Selecting the right graph query language for your project is a decision that can significantly impact the effectiveness and efficiency of your data operations. To make an informed choice, think about the following key considerations:
- Data Model Compatibility: One of the first factors to evaluate is the compatibility between your chosen query language and your data model. The query language must align with the structure of your data. For instance, if you're working with a graph database, a query language like Cypher or Gremlin may be ideal. For RDF data on the other hand, SPARQL is a better fit.
- Database Compatibility: Ensure that your chosen query language is compatible with the graph database you plan to use. Some languages are closely tied to specific databases, while others, like Gremlin and SPARQL, are more versatile and can work with a range of systems.
- Query Complexity: Different projects demand varying levels of query complexity.

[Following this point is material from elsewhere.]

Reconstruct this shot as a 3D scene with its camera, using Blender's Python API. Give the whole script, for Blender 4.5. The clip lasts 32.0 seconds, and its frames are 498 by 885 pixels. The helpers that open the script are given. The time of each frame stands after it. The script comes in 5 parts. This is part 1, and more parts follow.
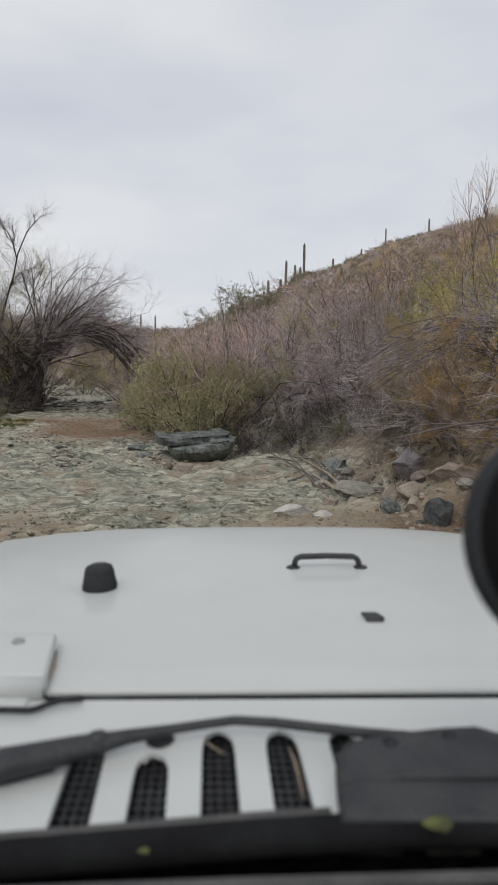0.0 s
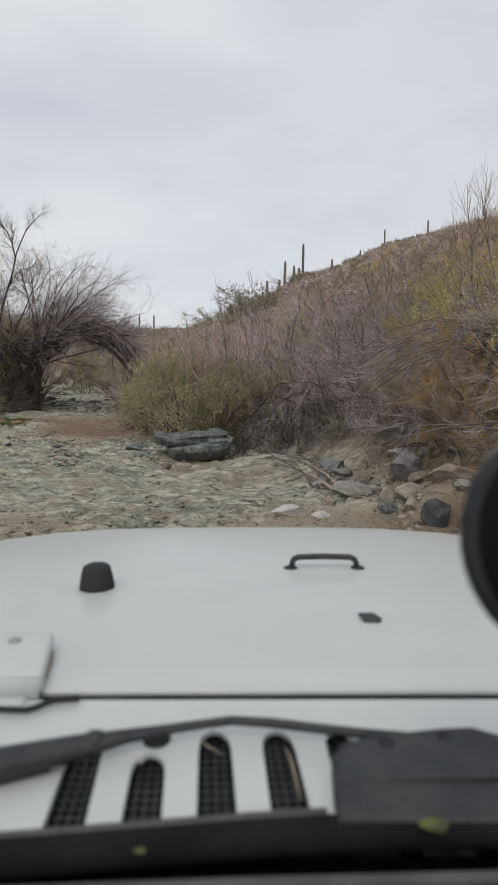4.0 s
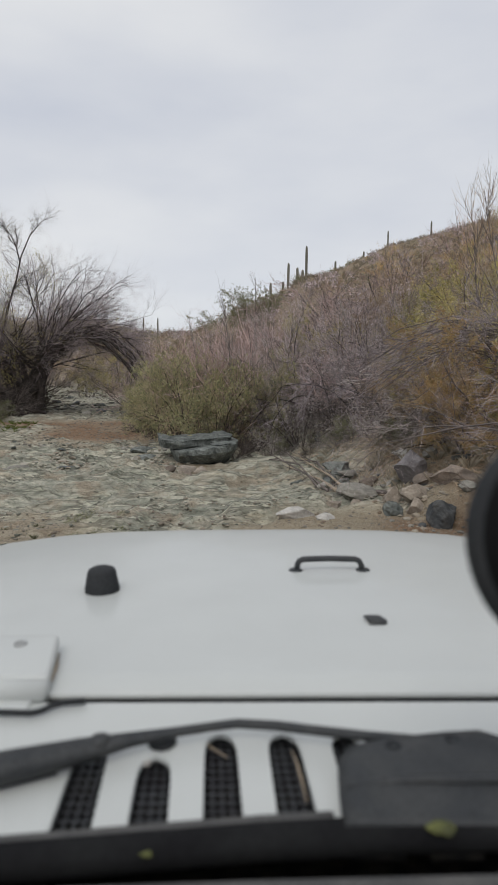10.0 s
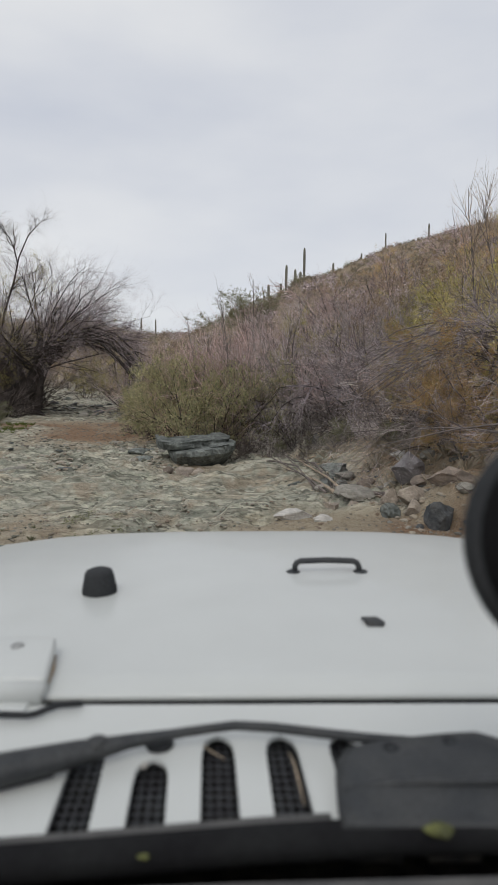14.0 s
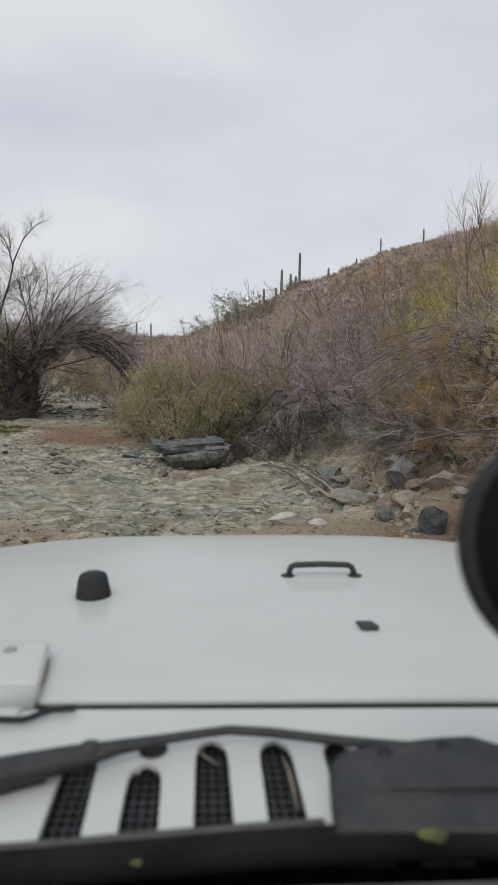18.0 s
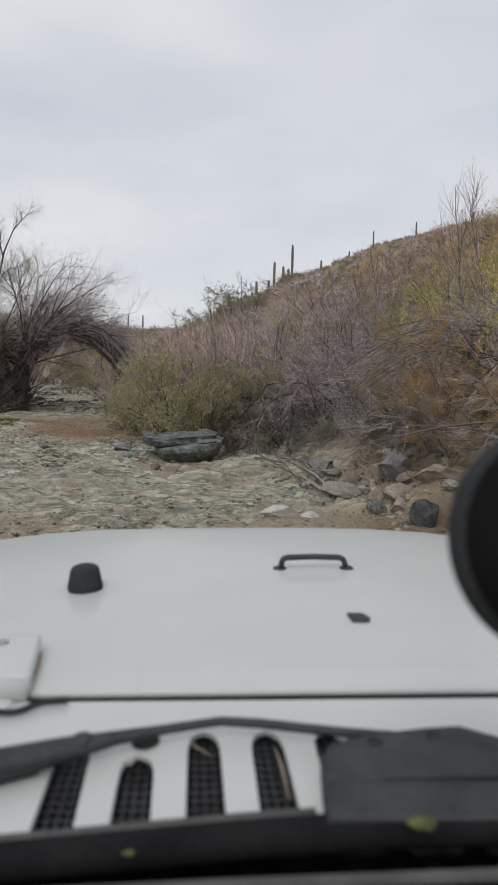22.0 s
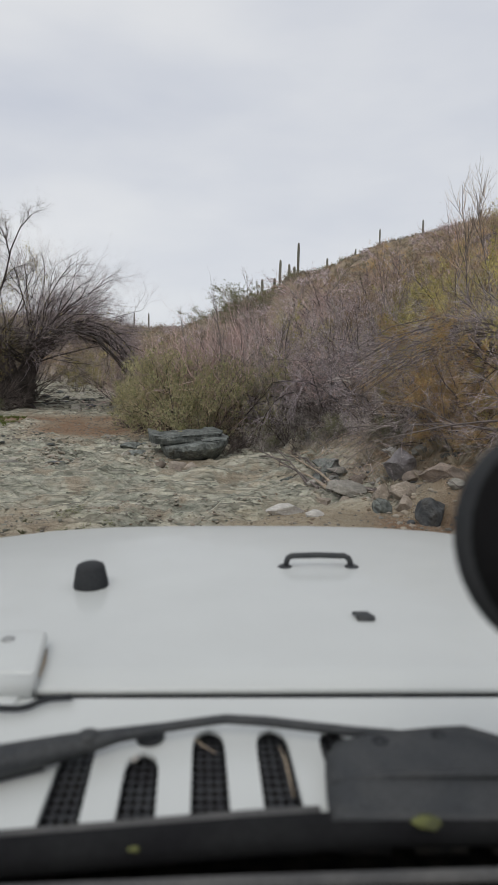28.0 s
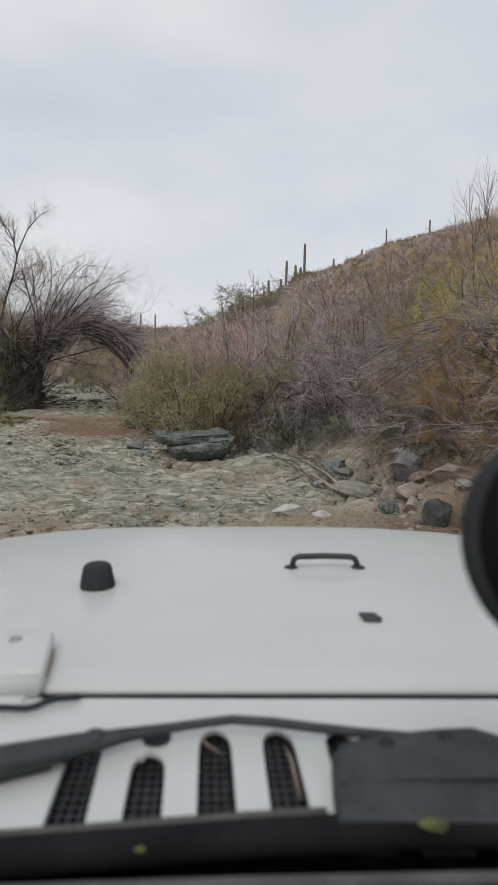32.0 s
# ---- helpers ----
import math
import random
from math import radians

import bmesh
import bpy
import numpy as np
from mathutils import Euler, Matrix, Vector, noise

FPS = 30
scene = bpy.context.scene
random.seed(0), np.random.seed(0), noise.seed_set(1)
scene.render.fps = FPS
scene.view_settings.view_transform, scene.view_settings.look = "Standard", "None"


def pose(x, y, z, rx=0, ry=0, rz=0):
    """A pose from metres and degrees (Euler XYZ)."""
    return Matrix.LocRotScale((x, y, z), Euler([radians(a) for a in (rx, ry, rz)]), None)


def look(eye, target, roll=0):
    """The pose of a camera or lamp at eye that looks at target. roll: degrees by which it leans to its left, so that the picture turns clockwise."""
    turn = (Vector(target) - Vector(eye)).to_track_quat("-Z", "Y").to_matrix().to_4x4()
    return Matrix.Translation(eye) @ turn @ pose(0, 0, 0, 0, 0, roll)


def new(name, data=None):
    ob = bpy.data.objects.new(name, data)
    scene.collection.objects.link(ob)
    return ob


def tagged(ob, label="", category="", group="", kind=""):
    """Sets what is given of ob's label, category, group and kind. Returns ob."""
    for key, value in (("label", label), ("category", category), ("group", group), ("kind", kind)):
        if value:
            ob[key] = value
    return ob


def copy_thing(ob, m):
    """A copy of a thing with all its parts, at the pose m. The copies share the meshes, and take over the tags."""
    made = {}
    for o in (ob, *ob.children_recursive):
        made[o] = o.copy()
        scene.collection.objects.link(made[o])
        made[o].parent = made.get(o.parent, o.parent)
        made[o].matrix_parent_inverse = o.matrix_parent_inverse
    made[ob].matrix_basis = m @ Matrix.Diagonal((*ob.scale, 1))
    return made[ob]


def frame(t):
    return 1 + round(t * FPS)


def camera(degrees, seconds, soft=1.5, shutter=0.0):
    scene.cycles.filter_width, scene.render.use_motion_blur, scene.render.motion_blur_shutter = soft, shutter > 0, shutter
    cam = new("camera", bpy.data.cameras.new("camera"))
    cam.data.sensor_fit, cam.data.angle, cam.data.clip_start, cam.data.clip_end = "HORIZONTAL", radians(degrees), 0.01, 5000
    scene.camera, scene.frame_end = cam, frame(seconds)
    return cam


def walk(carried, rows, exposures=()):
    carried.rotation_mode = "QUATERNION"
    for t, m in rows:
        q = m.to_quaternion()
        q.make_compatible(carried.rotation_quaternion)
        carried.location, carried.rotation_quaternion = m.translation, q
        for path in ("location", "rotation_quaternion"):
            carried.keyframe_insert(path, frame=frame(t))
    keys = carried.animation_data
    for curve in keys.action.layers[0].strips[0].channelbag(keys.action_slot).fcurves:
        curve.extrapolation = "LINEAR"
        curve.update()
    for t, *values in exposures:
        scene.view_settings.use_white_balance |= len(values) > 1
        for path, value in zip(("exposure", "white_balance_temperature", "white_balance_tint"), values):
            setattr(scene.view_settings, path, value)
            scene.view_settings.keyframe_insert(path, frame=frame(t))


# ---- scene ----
cam = camera(47.3, 32.0, soft=1.2)
# where the vehicle stands in the wash, and the eye in it
STAND = pose(0.45, 5.2, 1.66, 84.18, -0.6, -7.2) @ pose(0.03, 0.8, 1.72, 83.985, 0.288, -6.406).inverted()
EYE = (0.03, 0.8, 1.72)
PATH = [(t, STAND @ pose(*EYE, *turn)) for t, turn in (
    (0.0, (83.578, 0.327, -6.425)),
    (0.5, (84.960, 0.350, -6.814)),
    (1.0, (83.890, 0.074, -7.020)),
    (1.5, (84.379, 0.282, -6.477)),
    (2.0, (84.068, 0.354, -6.271)),
    (2.5, (83.754, 0.119, -7.116)),
    (3.0, (84.317, 0.241, -6.903)),
    (3.5, (83.572, 0.095, -6.707)),
    (5.5, (83.700, 0.086, -6.419)),
    (6.0, (83.570, 0.143, -6.667)),
    (6.5, (83.917, 0.343, -6.333)),
    (7.0, (84.552, 0.496, -5.972)),
    (7.5, (83.974, 0.337, -6.121)),
    (8.0, (83.528, 0.430, -6.318)),
    (8.5, (84.194, -0.317, -7.590)),
    (9.0, (83.021, 0.232, -6.574)),
    (9.5, (83.648, 0.286, -6.146)),
    (10.0, (83.832, 0.372, -6.187)),
    (10.5, (83.245, 0.316, -5.960)),
    (11.0, (83.503, 0.271, -6.353)),
    (11.5, (83.882, 0.074, -6.617)),
    (12.0, (84.591, 0.313, -5.921)),
    (12.5, (84.217, 0.282, -6.326)),
    (13.0, (83.927, -0.244, -7.314)),
    (13.5, (83.329, 0.142, -6.722)),
    (14.0, (83.985, 0.288, -6.406)),
    (14.5, (84.197, 0.113, -6.328)),
    (16.5, (84.160, 0.410, -6.083)),
    (17.0, (84.229, 0.297, -6.279)),
    (17.5, (84.315, 0.073, -6.797)),
    (18.0, (84.359, 0.043, -6.892)),
    (18.5, (83.809, -0.010, -7.170)),
    (19.0, (84.050, -0.127, -7.332)),
    (19.5, (84.033, -0.254, -7.467)),
    (20.0, (83.871, -0.217, -7.548)),
    (20.5, (83.976, -0.190, -7.590)),
    (21.0, (83.973, -0.131, -7.579)),
    (21.5, (83.648, -0.143, -7.526)),
    (22.0, (83.651, -0.119, -7.657)),
    (22.5, (83.565, -0.154, -7.388)),
    (23.0, (83.390, -0.185, -7.321)),
    (23.5, (83.387, -0.161, -7.333)),
    (24.0, (84.885, -0.194, -7.810)),
    (24.5, (83.920, -0.334, -7.232)),
    (25.0, (83.063, 0.006, -6.553)),
    (25.5, (83.152, -0.128, -7.168)),
    (27.5, (83.499, -0.295, -7.369)),
    (28.0, (83.469, -0.208, -7.100)),
    (28.5, (83.502, -0.136, -6.703)),
    (29.0, (83.559, 0.030, -6.583)),
    (29.5, (83.277, -0.074, -6.527)),
    (30.0, (84.028, -0.144, -7.108)),
    (30.5, (83.387, 0.007, -6.739)),
    (31.0, (83.947, -0.139, -6.917)),
    (31.5, (84.167, -0.078, -6.836)),
    (32.0, (83.531, -0.128, -6.470)),
)]

walk(cam, PATH)
cam.data.dof.use_dof, cam.data.dof.focus_distance, cam.data.dof.aperture_fstop = True, 14.0, 5.6

# ---------------------------------------------------------------- light
world = bpy.data.worlds.new("overcast_sky")
scene.world = world
world.use_nodes = True
wn, wl = world.node_tree.nodes, world.node_tree.links
wn.clear()
w_out = wn.new("ShaderNodeOutputWorld")
w_bg = wn.new("ShaderNodeBackground")
w_sky = wn.new("ShaderNodeTexSky")
w_sky.sky_type, w_sky.sun_disc = "NISHITA", False
w_sky.sun_elevation, w_sky.sun_rotation = radians(38), radians(200)
w_tc = wn.new("ShaderNodeTexCoord")
w_map = wn.new("ShaderNodeMapping")
w_map.inputs["Scale"].default_value = (1.1, 1.1, 3.2)
w_noise = wn.new("ShaderNodeTexNoise")
w_noise.inputs["Scale"].default_value = 1.7
w_noise.inputs["Detail"].default_value = 5
w_noise.inputs["Roughness"].default_value = 0.45
w_ramp = wn.new("ShaderNodeValToRGB")
w_ramp.color_ramp.elements[0].position, w_ramp.color_ramp.elements[0].color = 0.34, (6.0, 6.3, 7.0, 1)
w_ramp.color_ramp.elements[1].position, w_ramp.color_ramp.elements[1].color = 0.68, (7.9, 8.0, 8.15, 1)
w_mix = wn.new("ShaderNodeMixRGB")
w_mix.inputs[0].default_value = 0.93
wl.new(w_tc.outputs["Generated"], w_map.inputs["Vector"])
wl.new(w_map.outputs["Vector"], w_noise.inputs["Vector"])
wl.new(w_noise.outputs["Fac"], w_ramp.inputs["Fac"])
wl.new(w_sky.outputs["Color"], w_mix.inputs[1])
wl.new(w_ramp.outputs["Color"], w_mix.inputs[2])
wl.new(w_mix.outputs["Color"], w_bg.inputs["Color"])
w_bg.inputs["Strength"].default_value = 0.1
wl.new(w_bg.outputs["Background"], w_out.inputs["Surface"])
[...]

Some languages, like Cypher and GraphQL, are user-friendly and excel in straightforward queries. Others, such as Gremlin, provide advanced traversal capabilities for more intricate operations and complex graph algorithms. Assess the complexity of your queries and the language's ability to handle them.
- Ecosystem and Community: The strength of a query language's ecosystem and the support it receives from the community can be a game-changer. An active community often leads to better documentation, tools, and libraries, which can significantly aid development and troubleshooting.
- Performance and Scalability: Query performance is a critical aspect, especially when dealing with large datasets. Analyze how well the query language handles performance and scalability concerns, and whether it can optimize your queries efficiently.
- Learning Curve: The learning curve associated with a particular query language is an essential factor. Evaluate how quickly you can get up to speed with the language, especially if you are working with a team of developers or analysts who need to adapt to it.
- Use Case Specificity: Consider the specific use case of your project. Certain query languages are better suited for particular applications. For instance, GraphQL is excellent for front-end development, while Cypher excels in graph database queries. Understanding the intended use case helps you make a tailored decision.
In summary, choosing a graph query language is a decision that should be guided by the nature of your data, the complexity of your queries, and the level of community support and compatibility with your database. By carefully assessing these key considerations, you can make an informed choice that aligns with your project's requirements and ensures optimal performance and efficiency in managing your graph data.